Es él quien manda a morir en primera línea a sus compañeros, y después quien ordena fusilar al farmacéutico y al tendero sin darles la oportunidad de defenderse. Sánchez es el arquetipo del revolucionario justiciero para el que la política no debe entramparse en las sutilezas de la moral. La política de morir o matar, de vencer o ser derrotado, siempre disgustó a Camus, y ello le granjeó la enemistad con la troupe estalinista de la intelectualidad parisina de la época. La revolución era odiosa para el argelino si la animaban la venganza o la cólera. Es bien conocida aquella frase suya cuando Argelia vivía una ola de atentados de los independistas del FLN: “Entre la justicia y mi madre, prefiero a mi madre”.
Pero en los textos de Camus la interpretación política va siempre enhebrada con la angustia de una conciencia que se interroga sobre el sentido y la trascendencia de sus esfuerzos en el mundo. Recordemos el mito de Sísifo, con el que el escritor tituló uno de sus más conocidos ensayos: condenado por los dioses a cargar una y otra vez con una pesada piedra monte arriba. Así los mineros una de las últimas noches de la revolución, mientras escuchan por la radio que los legionarios se acercan con “sed de victoria” y órdenes de liquidarlos. El ciclo está a punto de cerrarse.

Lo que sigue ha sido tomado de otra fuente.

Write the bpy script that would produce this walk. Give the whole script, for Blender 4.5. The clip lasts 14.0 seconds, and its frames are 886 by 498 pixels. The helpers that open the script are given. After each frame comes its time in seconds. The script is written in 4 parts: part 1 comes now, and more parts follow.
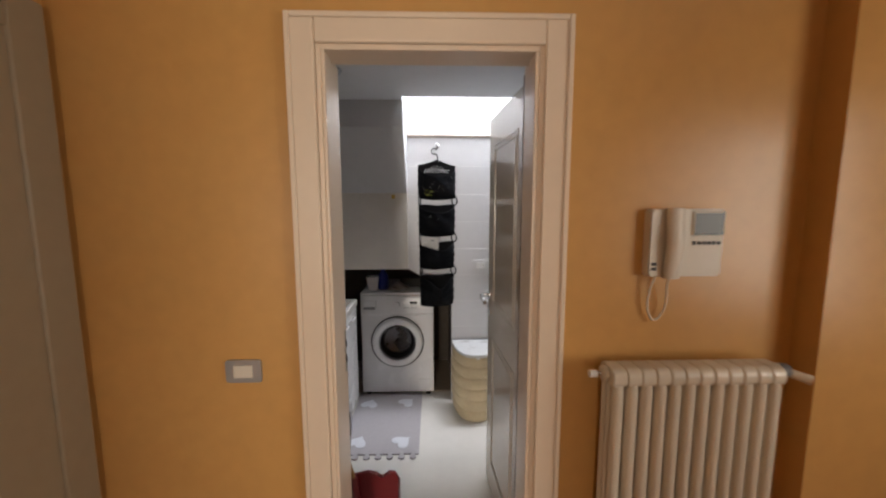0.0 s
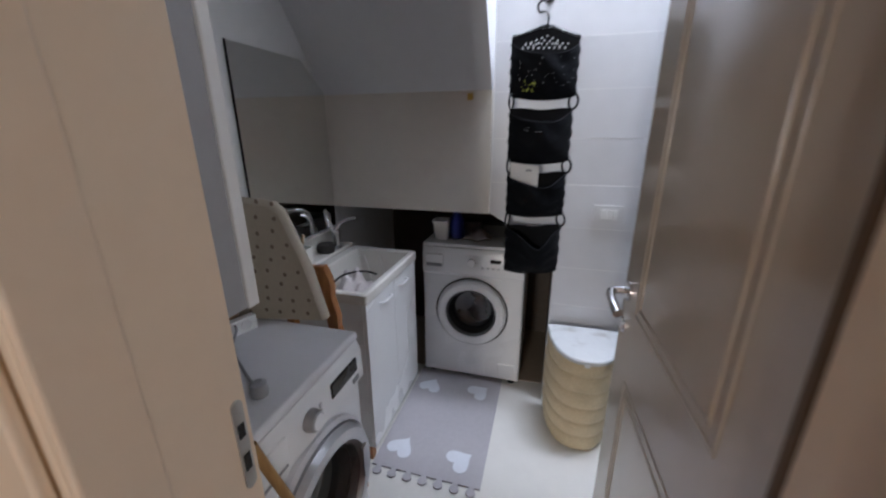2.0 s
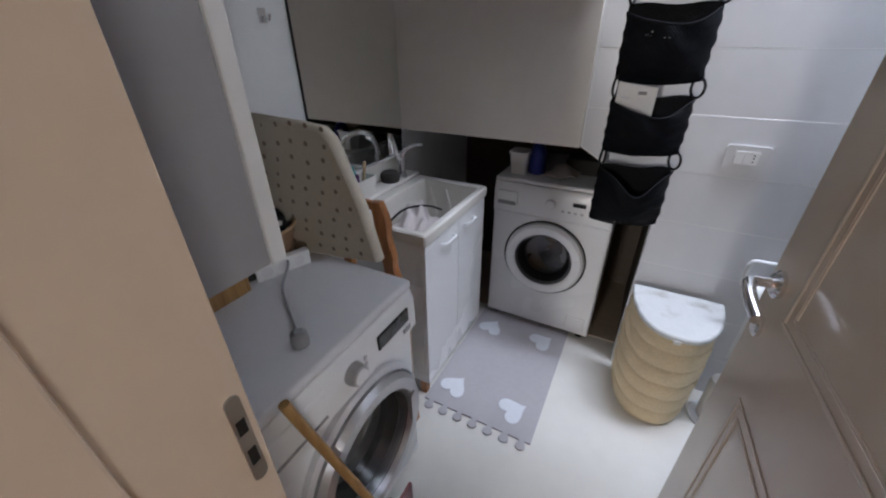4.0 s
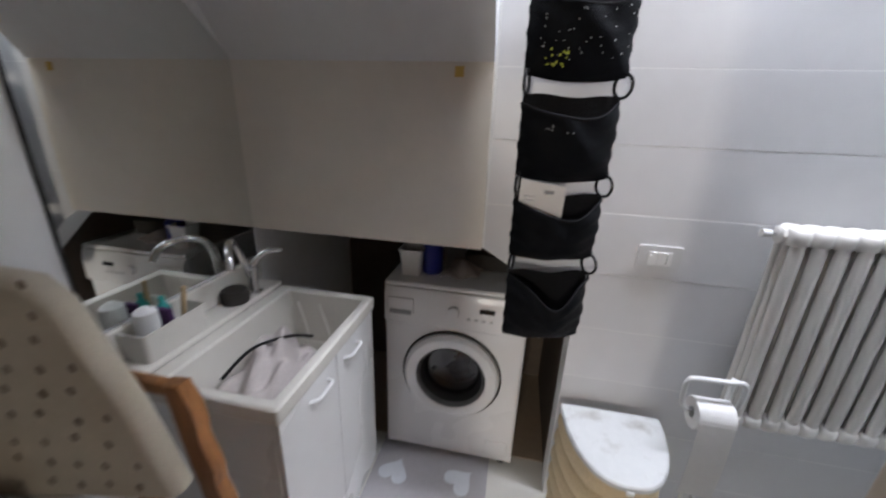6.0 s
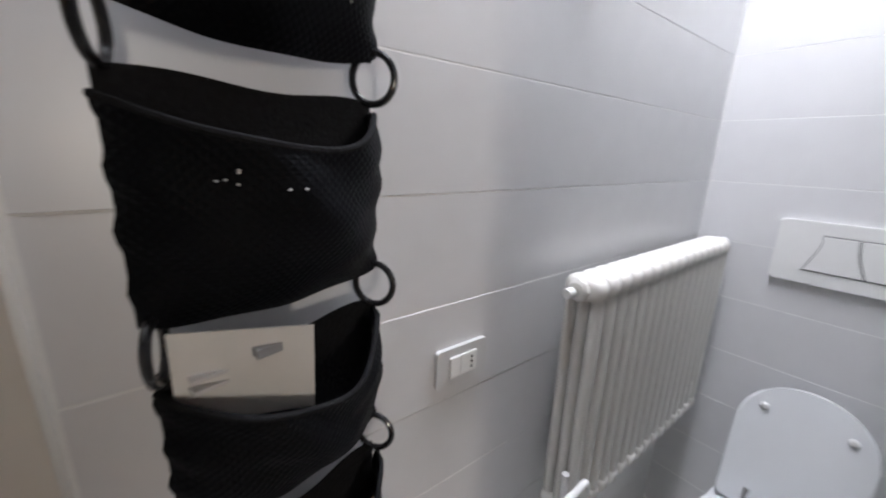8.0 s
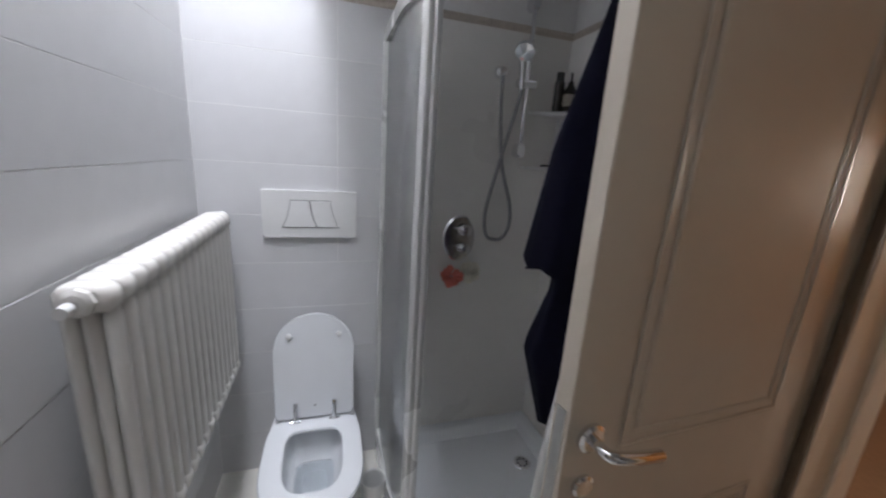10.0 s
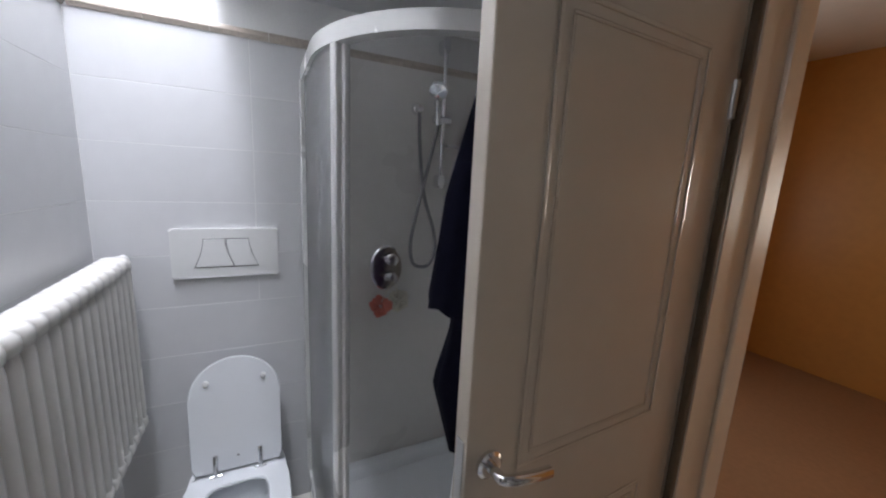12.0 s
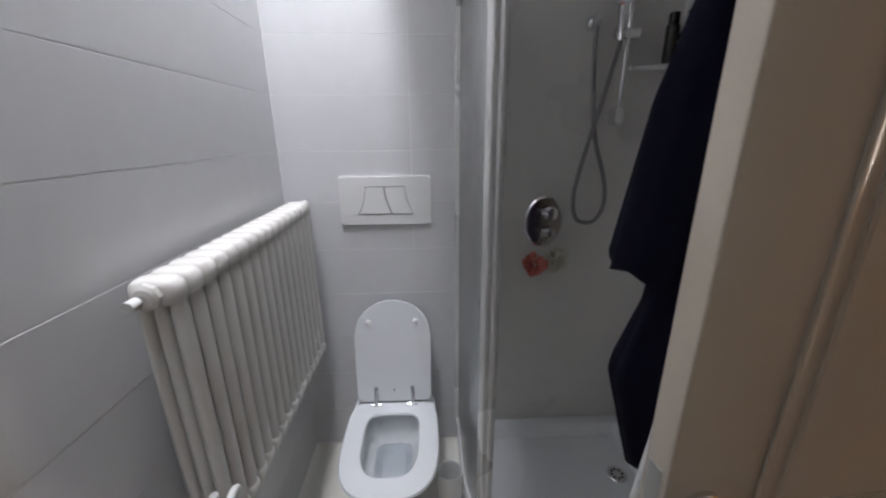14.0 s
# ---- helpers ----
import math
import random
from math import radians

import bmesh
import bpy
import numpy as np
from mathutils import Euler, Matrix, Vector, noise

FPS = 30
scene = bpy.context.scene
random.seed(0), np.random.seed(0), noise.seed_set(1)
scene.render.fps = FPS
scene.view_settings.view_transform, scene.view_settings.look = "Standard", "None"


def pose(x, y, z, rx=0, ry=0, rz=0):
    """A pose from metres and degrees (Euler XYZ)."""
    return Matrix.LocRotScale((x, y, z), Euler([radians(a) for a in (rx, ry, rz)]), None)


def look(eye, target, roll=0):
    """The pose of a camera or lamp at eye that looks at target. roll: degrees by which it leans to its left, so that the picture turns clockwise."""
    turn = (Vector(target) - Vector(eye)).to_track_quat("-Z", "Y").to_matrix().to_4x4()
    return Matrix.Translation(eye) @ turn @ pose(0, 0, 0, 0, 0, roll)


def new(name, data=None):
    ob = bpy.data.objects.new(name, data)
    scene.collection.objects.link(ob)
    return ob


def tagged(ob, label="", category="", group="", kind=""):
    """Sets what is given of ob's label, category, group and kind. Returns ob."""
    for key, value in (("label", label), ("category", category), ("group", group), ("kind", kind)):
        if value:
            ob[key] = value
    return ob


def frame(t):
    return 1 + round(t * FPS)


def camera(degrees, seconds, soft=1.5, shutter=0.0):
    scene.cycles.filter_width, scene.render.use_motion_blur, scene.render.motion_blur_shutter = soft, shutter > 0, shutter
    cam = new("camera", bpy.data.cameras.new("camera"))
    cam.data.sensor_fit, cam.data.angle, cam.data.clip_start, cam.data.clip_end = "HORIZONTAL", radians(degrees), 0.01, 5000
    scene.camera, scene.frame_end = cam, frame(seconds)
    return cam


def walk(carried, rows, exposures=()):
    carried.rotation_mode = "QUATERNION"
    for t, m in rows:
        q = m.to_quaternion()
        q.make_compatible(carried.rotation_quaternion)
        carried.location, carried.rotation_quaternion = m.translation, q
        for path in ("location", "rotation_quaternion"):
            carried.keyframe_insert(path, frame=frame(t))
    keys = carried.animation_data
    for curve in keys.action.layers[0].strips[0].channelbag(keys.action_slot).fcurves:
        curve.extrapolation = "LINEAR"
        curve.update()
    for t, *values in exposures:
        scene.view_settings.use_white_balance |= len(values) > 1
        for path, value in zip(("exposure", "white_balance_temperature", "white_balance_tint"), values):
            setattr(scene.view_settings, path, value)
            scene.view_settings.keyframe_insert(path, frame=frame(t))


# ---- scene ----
cam = camera(100.3, 14.0, soft=2.1, shutter=0.4)
PATH = [
    (0, (0.237, 0.342, 1.587), (0.293, 2.328, 1.353), -0.1),
    (0.5, (0.228, 0.635, 1.579), (0.223, 2.616, 1.305), 0.2),
    (1, (0.33, 0.905, 1.573), (0.188, 2.869, 1.22), 0.0),
    (1.5, (0.384, 1.107, 1.558), (0.065, 3.027, 1.095), -0.3),
    (2, (0.323, 1.333, 1.5), (-0.194, 3.166, 0.892), -0.3),
    (2.5, (0.279, 1.47, 1.451), (-0.398, 3.194, 0.697), -0.3),
    (2.7, (0.278, 1.49, 1.45), (-0.459, 3.157, 0.627), -0.5),
    (4.8, (0.255, 1.633, 1.513), (-0.571, 3.16, 0.521), -0.5),
    (5, (0.234, 1.7, 1.48), (-0.567, 3.293, 0.572), 0.4),
    (5.5, (0.143, 1.831, 1.52), (-0.48, 3.544, 0.698), 1.3),
    (6, (0.142, 1.967, 1.52), (-0.213, 3.819, 0.854), 2.1),
    (6.5, (0.175, 2.179, 1.535), (0.123, 4.101, 0.983), 2.3),
    (7, (0.194, 2.36, 1.555), (0.54, 4.255, 1.017), 2.4),
    (7.5, (0.166, 2.54, 1.531), (0.927, 4.33, 1.066), 2.3),
    (8, (0.167, 2.689, 1.531), (1.35, 4.222, 1.029), 1.8),
    (8.5, (0.201, 2.752, 1.522), (1.813, 3.822, 1.017), 1.8),
    (9, (0.17, 2.749, 1.528), (2.049, 3.191, 1.004), 2.1),
    (9.2, (0.172, 2.74, 1.528), (2.095, 2.901, 1.001), 2.5),
    (11.3, (0.057, 2.585, 1.594), (1.801, 1.706, 1.161), 3.6),
    (11.5, (0.058, 2.567, 1.617), (1.814, 1.708, 1.194), 3.3),
    (12, (0.076, 2.638, 1.596), (1.84, 1.771, 1.227), 2.8),
    (12.5, (0.101, 2.644, 1.587), (1.913, 1.891, 1.199), 2.3),
    (13, (0.136, 2.66, 1.555), (1.994, 2.059, 1.12), 1.7),
    (13.5, (0.192, 2.623, 1.538), (2.096, 2.306, 1.014), 0.6),
    (14, (0.24, 2.606, 1.526), (2.148, 2.524, 0.93), -0.5),
]
EXPOSURES = [(0.0, 0.0, 6500, 10), (0.5, -0.1, 6350, 10), (1.0, -0.25, 6000, 10), (1.5, -0.15, 5900, 10), (2.5, 0.0, 5650, 10), (5.0, 0.15, 6000, 10), (6.5, 0.25, 6300, 10), (7.5, 0.0, 6400, 10), (8.5, -0.1, 6450, 10), (9.0, -0.3, 6450, 10), (11.5, -0.25, 6250, 10), (13.0, -0.3, 6400, 10), (14.0, -0.45, 6500, 10)]
walk(cam, [(t, look(eye, target, roll)) for t, eye, target, roll in PATH], EXPOSURES)

# ---- world and lights ----
world = bpy.data.worlds.new("sky")
scene.world = world
world.use_nodes = True
wn = world.node_tree
sky = wn.nodes.new("ShaderNodeTexSky")
sky.sky_type, sky.sun_disc = "NISHITA", False
sky.sun_elevation, sky.sun_rotation = radians(50), radians(120)
wn.links.new(sky.outputs[0], wn.nodes["Background"].inputs[0])
wn.nodes["Background"].inputs[1].default_value = 0.12


def area_lamp(name, place, target, sx, sy, watts, colour):
    data = bpy.data.lights.new(name, "AREA")
    data.shape, data.size, data.size_y, data.energy, data.color = "RECTANGLE", sx, sy, watts, colour
    ob = new(name, data)
    ob.matrix_world = look(place, target)
    return ob


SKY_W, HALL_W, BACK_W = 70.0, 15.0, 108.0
area_lamp("skylight_daylight", (1.00, 2.99, 3.52), (1.00, 2.985, 0.0), 1.2, 0.32, SKY_W, (0.905, 0.92, 1.0))
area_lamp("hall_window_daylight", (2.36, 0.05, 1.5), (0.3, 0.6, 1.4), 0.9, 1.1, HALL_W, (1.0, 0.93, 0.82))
# added unseen lamp: narrow warm beam through the doorway onto the tiled wall
area_lamp("far_beam_lamp", (-0.52, -4.60, 1.5), (0.1, 1.6, 1.35), 0.60, 1.1, BACK_W, (1.0, 0.92, 0.80))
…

Los revolucionarios son torturados a manos de los militares y fusilados luego. Las nieves de noviembre—la obra estuvo a punto de titularse así: “La nieve” o “La breve vida”—cubren la fosa común y su recuerdo. En el último acto, las voces de los mineros muertos se preguntan “¿y quién se acordará? Es imposible que todo esto no sirva para nada”. Albert Camus se duele de la derrota y del olvido de los suyos, pero sabe que el invierno no dura para siempre. Unos años después, durante la Segunda Guerra Mundial, escribía: “Cuando vivía en Argel, esperaba siempre pacientemente durante el invierno, porque sabía que en una noche, en una sola noche fría y pura de febrero, los almendros del valle des Consuls se cubrirían de flores blancas. Después me maravillaba al ver cómo esa nieve frágil resistía todas las lluvias y el viento del mar. Sin embargo, todos los años resistía lo suficiente para preparar el fruto”.